でもミニハムはジプシー弦ではない普通のアーチトップギターにも使う事を想定していたりで用途の広いモデルなのでそれだと今度はそっちで弦バランスに難が出たりするんじゃないか・・・?って疑問が無くもないですね。
ただ先述の通り僕は電気知識や弦素材云々に詳しくないので分かりません。
とりあえず弦バランスにはやや不満は残る、とだけ書かせて頂きますが、Stimerで取り付け位置をミスって起こる「ちぐはぐな音量崩壊」は無く、取り付け位置に異常にシビアにならずともかなり安定してます。というかポールピースが見えてるのでセッティングしやすいですね。
ちなみに製作者から「もしB弦がデカイならピックアップを数ミリだけ低音弦側にズラしてみて下さい」というアドバイスも来ました。
この辺は追々色々試しながらまた何か分かったら追記しますので今はこれで許して・・・(だいたいいつも僕の認識の甘さや知識不足から勘違いとか多くて後々記事を大幅に修正したりしてます)


シングルとミニハムの違いはノイズ差と出力のようです。僕の部屋はとある暖房機器をつけてるとシングルコイルピックアップは「ブーーー」というノイズを拾うのですが、ミニハムはそれが皆無でした。
一方、Stimerの方はノイズが発生しますね。ミニハムは外来ノイズへの耐性もですが、そもそもがかなり静かで宣伝文句通りノイズレスに作られてると思いました。
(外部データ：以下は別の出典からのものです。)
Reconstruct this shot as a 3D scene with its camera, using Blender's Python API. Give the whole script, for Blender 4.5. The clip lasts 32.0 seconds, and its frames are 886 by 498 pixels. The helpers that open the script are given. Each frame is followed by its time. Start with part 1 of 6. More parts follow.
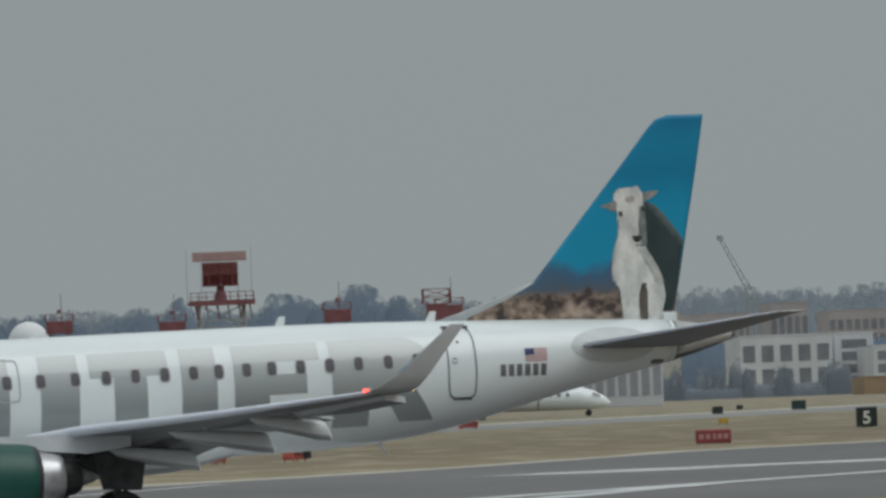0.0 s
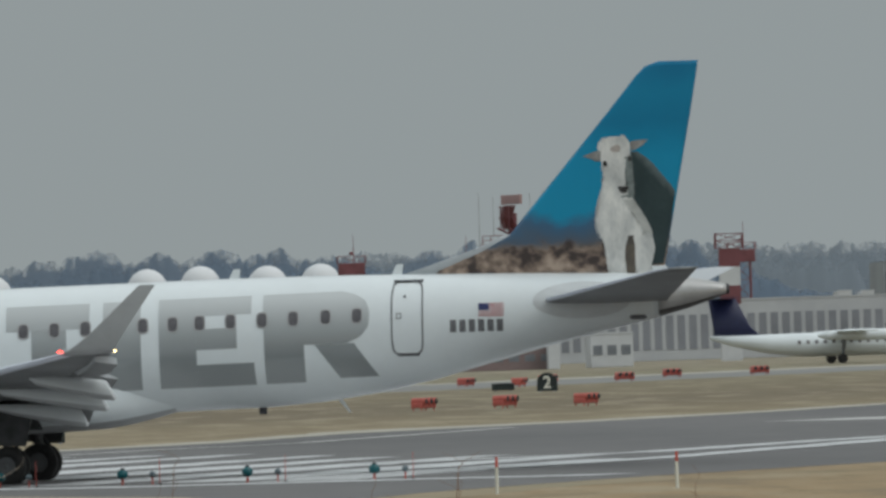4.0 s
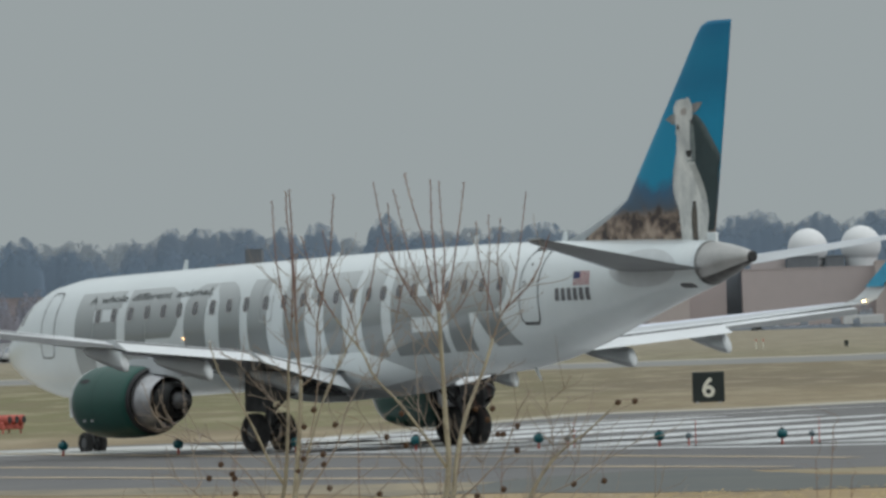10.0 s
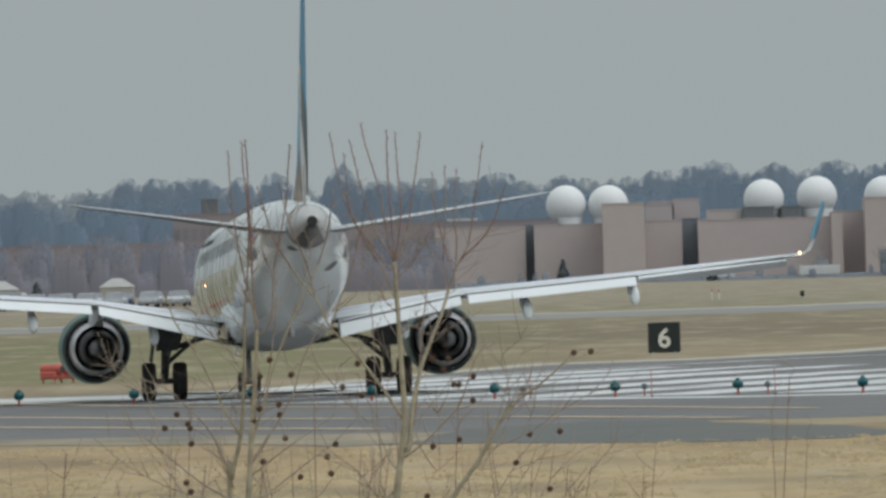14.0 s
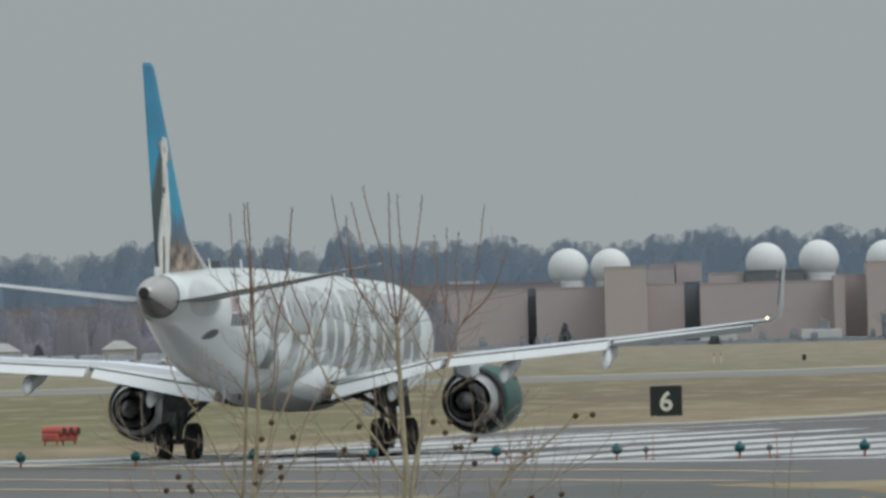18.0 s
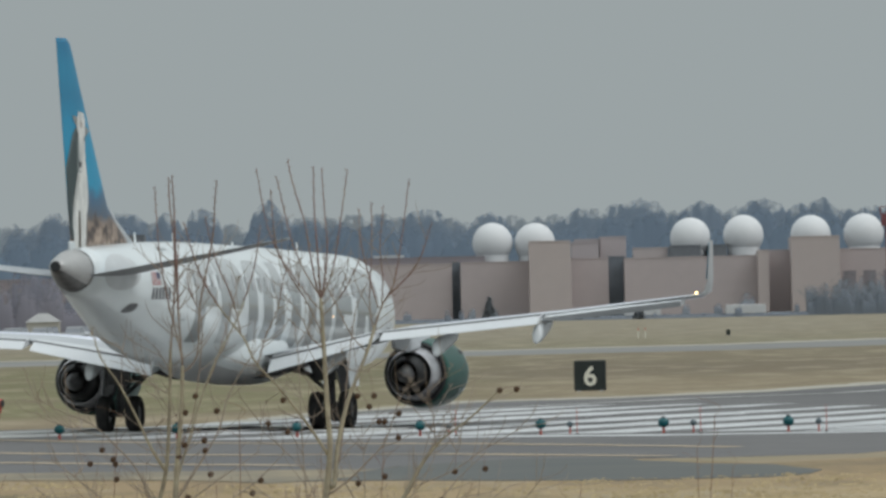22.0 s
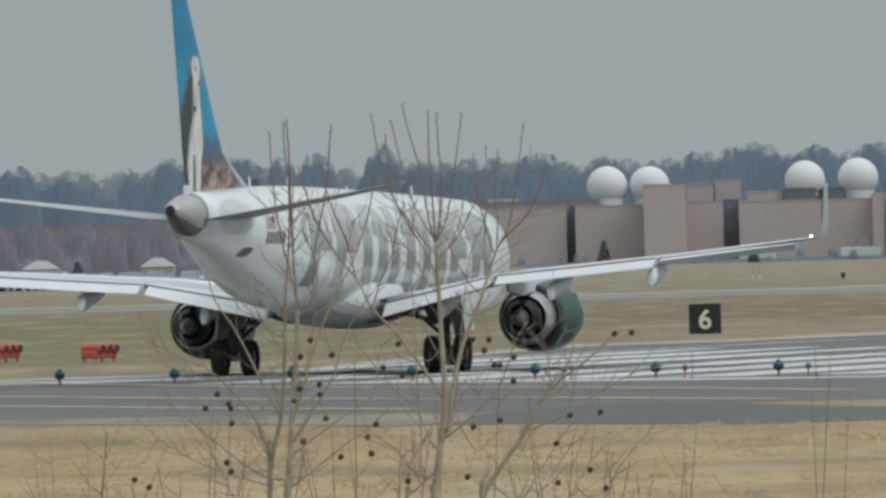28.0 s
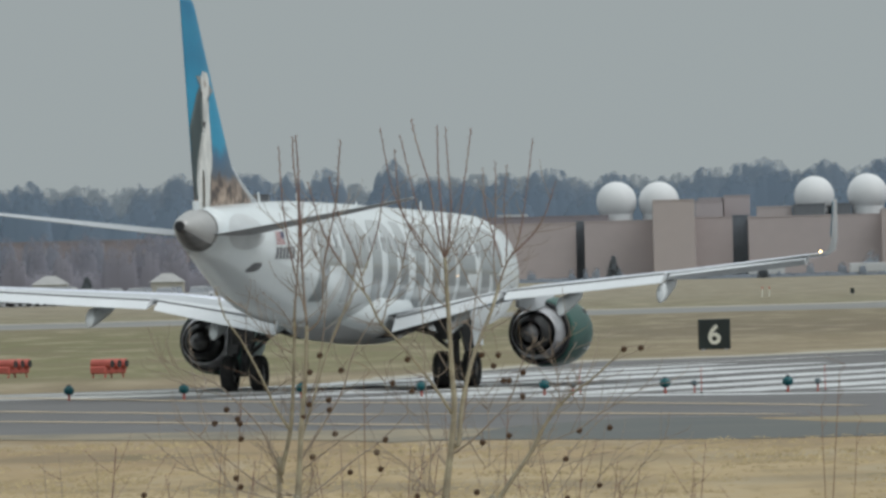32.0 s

トータルとしてはケーブルが貧弱そうな事以外に大きな難は見当たらず、ロビンが絶賛するのも納得かな、というピックアップでした。




値段は、本体とDHL送料で合わせてだいたい220ドルくらい。今のレートにPaypal手数料が加算された結果、25000円くらいになり、さらに受け取り時に通関税と何やらで1800円程取られ、思ってたよりも高い買い物になってしましましたがそれでもStimerよりはだいぶお安いです。

悪い買い物をしたとは全く思ってませんし、細かい使用感についてもこれからですが、20ドル安いシングルコイルの方でも良かったかな?って気も少しありますね。